Your answer should consist only of the lines below from the one with "setattr(scene.view_settings, path, value)" through the one with "from functools import lru_cache", copied exactly.
— START —
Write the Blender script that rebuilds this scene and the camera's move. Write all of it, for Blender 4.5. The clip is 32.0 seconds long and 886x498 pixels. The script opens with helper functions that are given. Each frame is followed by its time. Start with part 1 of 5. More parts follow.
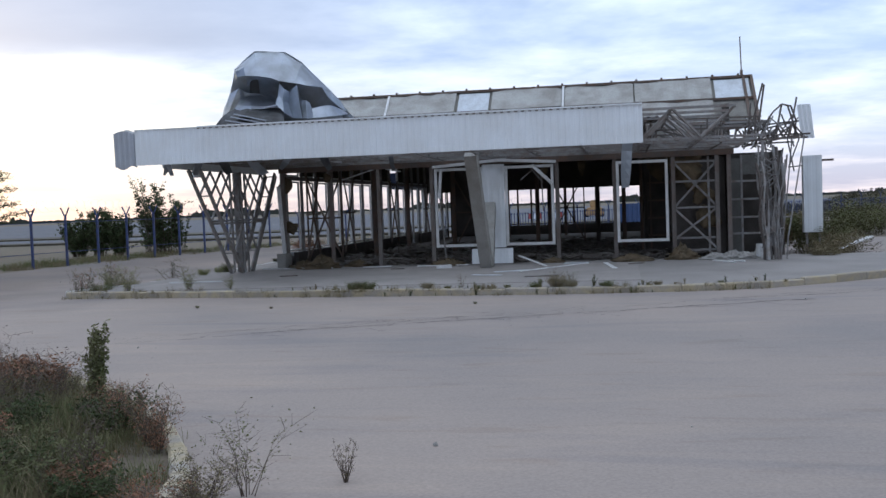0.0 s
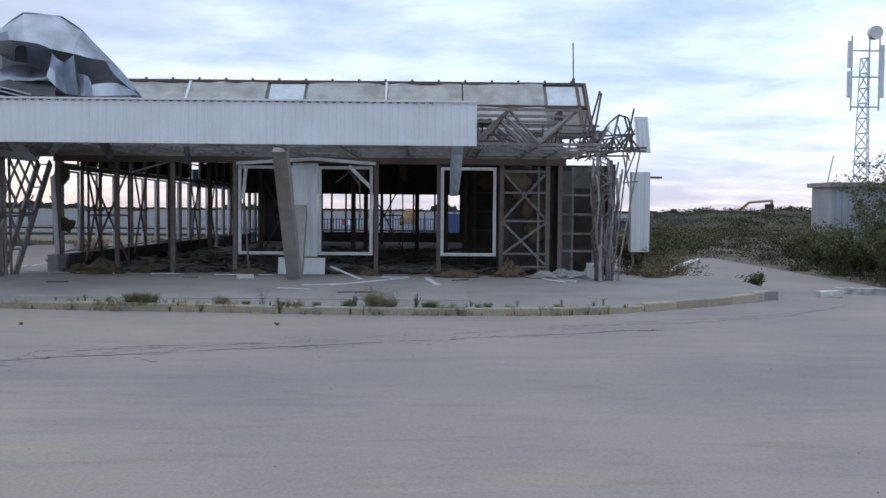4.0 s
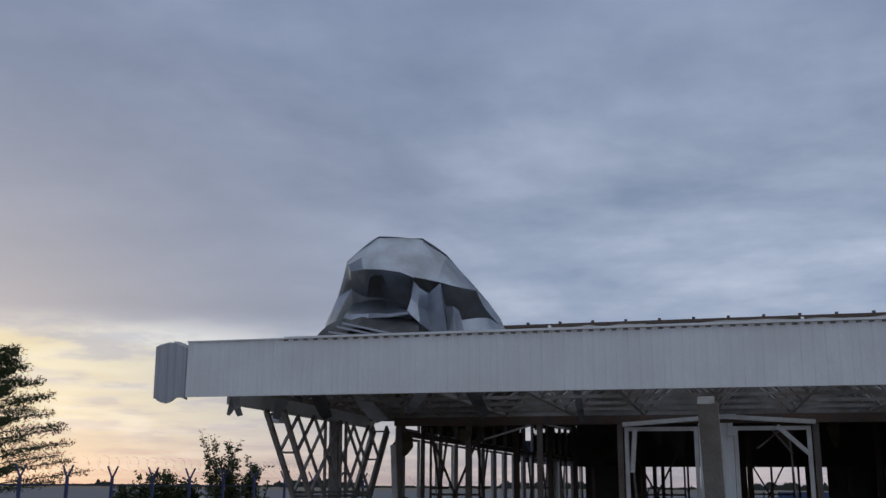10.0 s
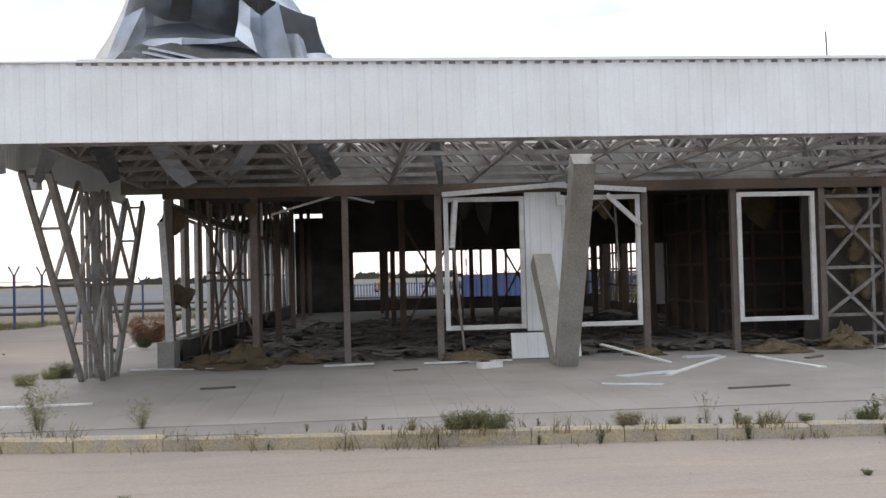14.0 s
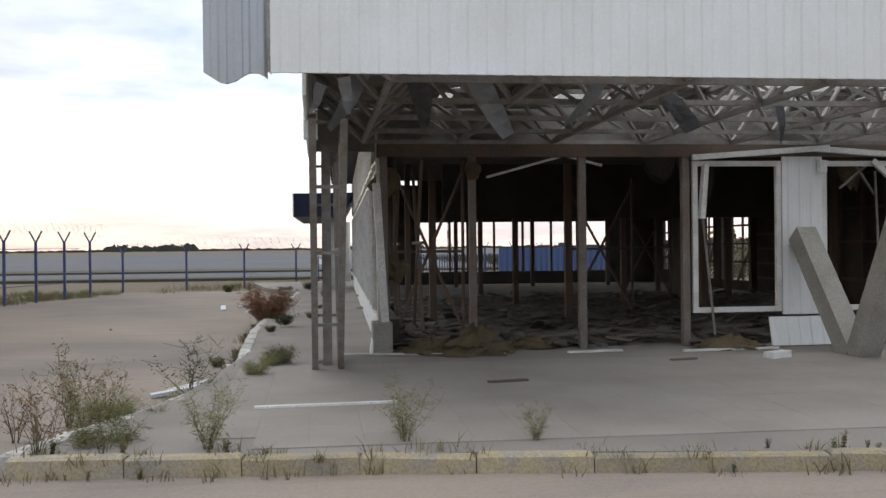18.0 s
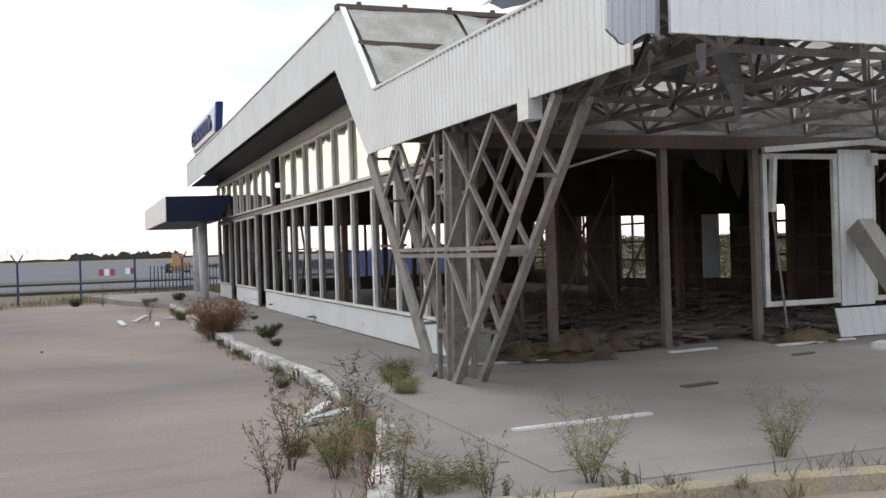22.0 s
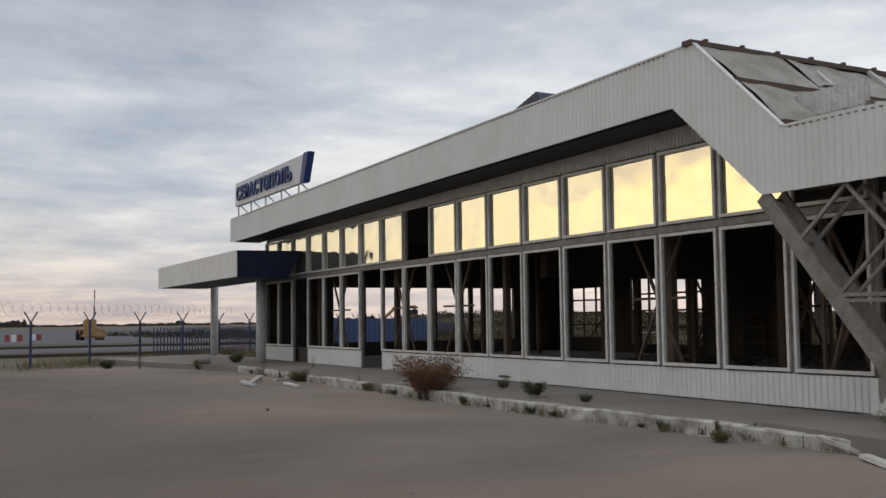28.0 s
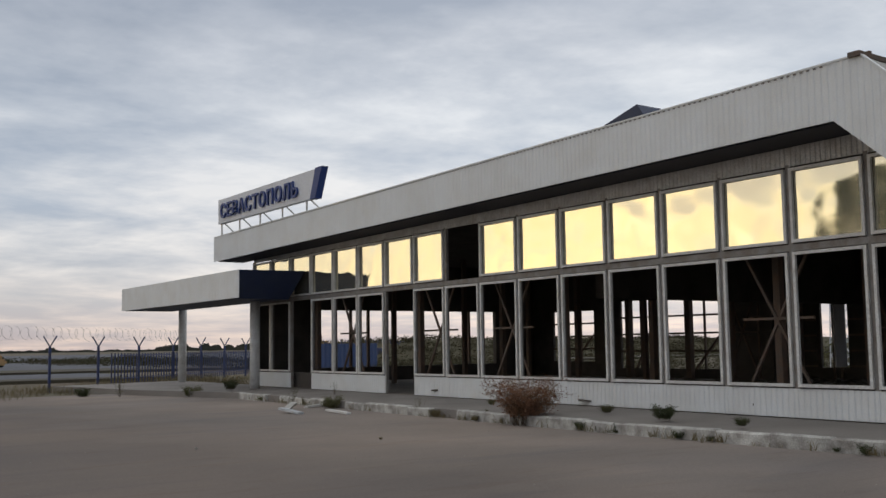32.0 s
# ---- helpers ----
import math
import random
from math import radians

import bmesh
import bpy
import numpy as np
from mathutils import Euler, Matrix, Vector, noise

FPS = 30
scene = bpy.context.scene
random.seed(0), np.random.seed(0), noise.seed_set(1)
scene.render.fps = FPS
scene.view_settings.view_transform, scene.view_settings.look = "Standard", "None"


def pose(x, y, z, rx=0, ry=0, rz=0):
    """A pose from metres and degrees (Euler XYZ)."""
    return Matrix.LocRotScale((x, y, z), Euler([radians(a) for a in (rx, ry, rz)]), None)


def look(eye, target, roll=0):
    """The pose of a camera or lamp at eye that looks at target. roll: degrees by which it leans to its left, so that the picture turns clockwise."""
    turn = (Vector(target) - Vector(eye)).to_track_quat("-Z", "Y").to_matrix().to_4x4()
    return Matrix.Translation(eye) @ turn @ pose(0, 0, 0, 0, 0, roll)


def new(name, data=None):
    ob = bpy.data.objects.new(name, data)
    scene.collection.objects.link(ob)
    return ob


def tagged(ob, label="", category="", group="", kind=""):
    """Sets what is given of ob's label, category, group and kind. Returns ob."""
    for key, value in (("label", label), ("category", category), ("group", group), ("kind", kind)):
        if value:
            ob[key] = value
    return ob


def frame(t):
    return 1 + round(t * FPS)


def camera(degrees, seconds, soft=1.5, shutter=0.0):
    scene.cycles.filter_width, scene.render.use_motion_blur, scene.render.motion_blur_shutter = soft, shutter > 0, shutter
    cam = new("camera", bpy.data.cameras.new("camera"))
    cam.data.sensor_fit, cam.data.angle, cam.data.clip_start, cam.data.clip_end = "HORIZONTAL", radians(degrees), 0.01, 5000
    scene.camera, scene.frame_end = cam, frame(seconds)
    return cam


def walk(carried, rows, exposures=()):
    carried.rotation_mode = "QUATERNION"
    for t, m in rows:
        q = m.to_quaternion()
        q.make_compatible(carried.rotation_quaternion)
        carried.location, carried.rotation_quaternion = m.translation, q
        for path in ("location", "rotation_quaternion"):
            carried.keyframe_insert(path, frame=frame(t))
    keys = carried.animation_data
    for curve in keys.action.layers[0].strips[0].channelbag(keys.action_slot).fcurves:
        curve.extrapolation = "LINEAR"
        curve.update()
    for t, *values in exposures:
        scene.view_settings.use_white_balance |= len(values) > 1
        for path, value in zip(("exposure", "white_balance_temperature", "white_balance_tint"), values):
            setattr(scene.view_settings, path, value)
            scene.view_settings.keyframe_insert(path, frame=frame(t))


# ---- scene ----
from functools import lru_cache

cam = camera(47.68, 32.0)
PATH = [
    (0, (9.773, -31.518, 1.858), (9.417, -29.552, 1.773), -2.08),
    (0.5, (9.740, -31.195, 1.879), (9.502, -29.210, 1.802), -1.43),
    (1, (9.793, -30.980, 1.900), (9.643, -28.988, 1.810), -1.02),
    (1.5, (9.839, -30.729, 1.933), (9.713, -28.734, 1.851), -1.48),
    (2, (9.824, -30.412, 1.950), (9.726, -28.417, 1.851), -1.15),
    (2.5, (9.784, -30.004, 1.909), (9.770, -28.006, 1.807), -0.51),
    (3, (9.702, -29.472, 1.892), (9.718, -27.475, 1.797), 0.77),
    (3.5, (9.555, -28.920, 1.887), (9.562, -26.923, 1.791), 0.59),
    (5.5, (9.053, -26.873, 1.732), (9.120, -24.874, 1.748), 0.03),
    (6, (8.860, -26.462, 1.787), (8.805, -24.463, 1.801), 1.26),
    (6.5, (8.614, -25.810, 1.810), (8.560, -23.812, 1.867), 1.56),
    (7, (8.419, -25.191, 1.817), (8.328, -23.195, 1.896), 0.18),
    (7.5, (8.107, -24.533, 1.825), (7.978, -22.539, 1.909), 0.35),
    (8, (7.799, -24.115, 1.819), (7.717, -22.118, 1.914), -1.09),
    (8.5, (7.369, -23.662, 1.747), (7.099, -21.695, 1.984), -0.83),
    (9, (7.034, -23.347, 1.830), (6.635, -21.418, 2.173), 0.04),
    (9.5, (6.459, -22.646, 1.821), (5.963, -20.766, 2.286), -2.53),
    (10, (5.759, -22.184, 1.799), (5.254, -20.304, 2.259), 0.36),
    (10.5, (5.175, -21.819, 1.748), (4.923, -19.871, 2.123), -0.97),
    (11, (4.925, -21.381, 1.677), (4.742, -19.416, 2.001), -1.54),
    (11.5, (4.807, -20.997, 1.617), (4.832, -19.015, 1.885), -0.07),
    (12, (4.385, -20.563, 1.504), (4.391, -18.574, 1.721), -4.05),
    (12.5, (3.835, -20.101, 1.535), (3.833, -18.106, 1.671), 1.04),
    (13, (3.361, -19.743, 1.579), (3.481, -17.750, 1.679), -0.72),
    (13.5, (2.789, -19.319, 1.579), (2.903, -17.323, 1.657), -1.32),
    (15.5, (0.170, -17.529, 1.718), (0.660, -15.590, 1.701), -0.62),
    (16, (-0.435, -17.153, 1.768), (-0.019, -15.197, 1.733), -1.97),
    (16.5, (-0.954, -16.840, 1.816), (-0.545, -14.883, 1.777), 0.16),
    (17, (-1.300, -16.489, 1.768), (-0.968, -14.517, 1.741), -3.17),
    (17.5, (-1.714, -16.206, 1.684), (-1.468, -14.221, 1.684), -4.12),
    (18, (-2.265, -15.943, 1.686), (-2.015, -13.959, 1.681), -0.61),
    (18.5, (-2.850, -15.583, 1.674), (-2.567, -13.603, 1.671), -1.78),
    (19, (-3.473, -15.235, 1.705), (-3.004, -13.291, 1.711), -1.52),
    (19.5, (-3.990, -14.884, 1.673), (-3.448, -12.959, 1.679), -3.66),
    (20, (-4.630, -14.665, 1.670), (-4.021, -12.761, 1.731), -2.25),
    (20.5, (-5.166, -14.447, 1.645), (-4.525, -12.554, 1.713), -0.24),
    (21, (-5.737, -14.110, 1.679), (-5.087, -12.219, 1.723), -1.56),
    (21.5, (-6.312, -13.819, 1.683), (-5.624, -11.941, 1.709), -1.02),
    (22, (-6.854, -13.415, 1.683), (-6.135, -11.549, 1.680), -1.77),
    (22.5, (-7.446, -13.132, 1.697), (-6.694, -11.279, 1.702), -0.52),
    (23, (-8.018, -12.786, 1.716), (-7.276, -10.929, 1.757), -0.68),
    (23.5, (-8.647, -12.488, 1.707), (-7.885, -10.641, 1.800), 1.35),
    (24, (-9.214, -12.197, 1.693), (-8.396, -10.379, 1.852), 1.05),
    (24.5, (-9.799, -11.869, 1.619), (-8.968, -10.058, 1.796), 1.58),
    (25, (-10.370, -11.432, 1.622), (-9.525, -9.624, 1.747), 0.71),
    (25.5, (-10.860, -11.043, 1.606), (-10.009, -9.237, 1.730), -0.60),
    (27.5, (-12.967, -9.414, 1.431), (-12.020, -7.659, 1.587), 0.41),
    (28, (-13.483, -9.004, 1.383), (-12.511, -7.263, 1.525), -0.70),
    (28.5, (-13.960, -8.641, 1.370), (-12.988, -6.898, 1.511), 0.57),
    (29, (-14.456, -8.266, 1.367), (-13.470, -6.532, 1.511), 0.79),
    (29.5, (-14.961, -7.867, 1.351), (-13.973, -6.135, 1.508), -0.24),
    (30, (-15.480, -7.522, 1.356), (-14.475, -5.800, 1.518), 0.41),
    (30.5, (-15.903, -7.124, 1.345), (-14.868, -5.420, 1.494), -0.09),
    (31, (-16.238, -6.704, 1.345), (-15.176, -5.015, 1.493), 1.16),
    (31.5, (-16.432, -6.221, 1.349), (-15.288, -4.589, 1.506), 1.35),
    (32, (-16.519, -5.713, 1.331), (-15.349, -4.102, 1.523), -0.78),
]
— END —
*Solution*
            setattr(scene.view_settings, path, value)
            scene.view_settings.keyframe_insert(path, frame=frame(t))


# ---- scene ----
from functools import lru_cache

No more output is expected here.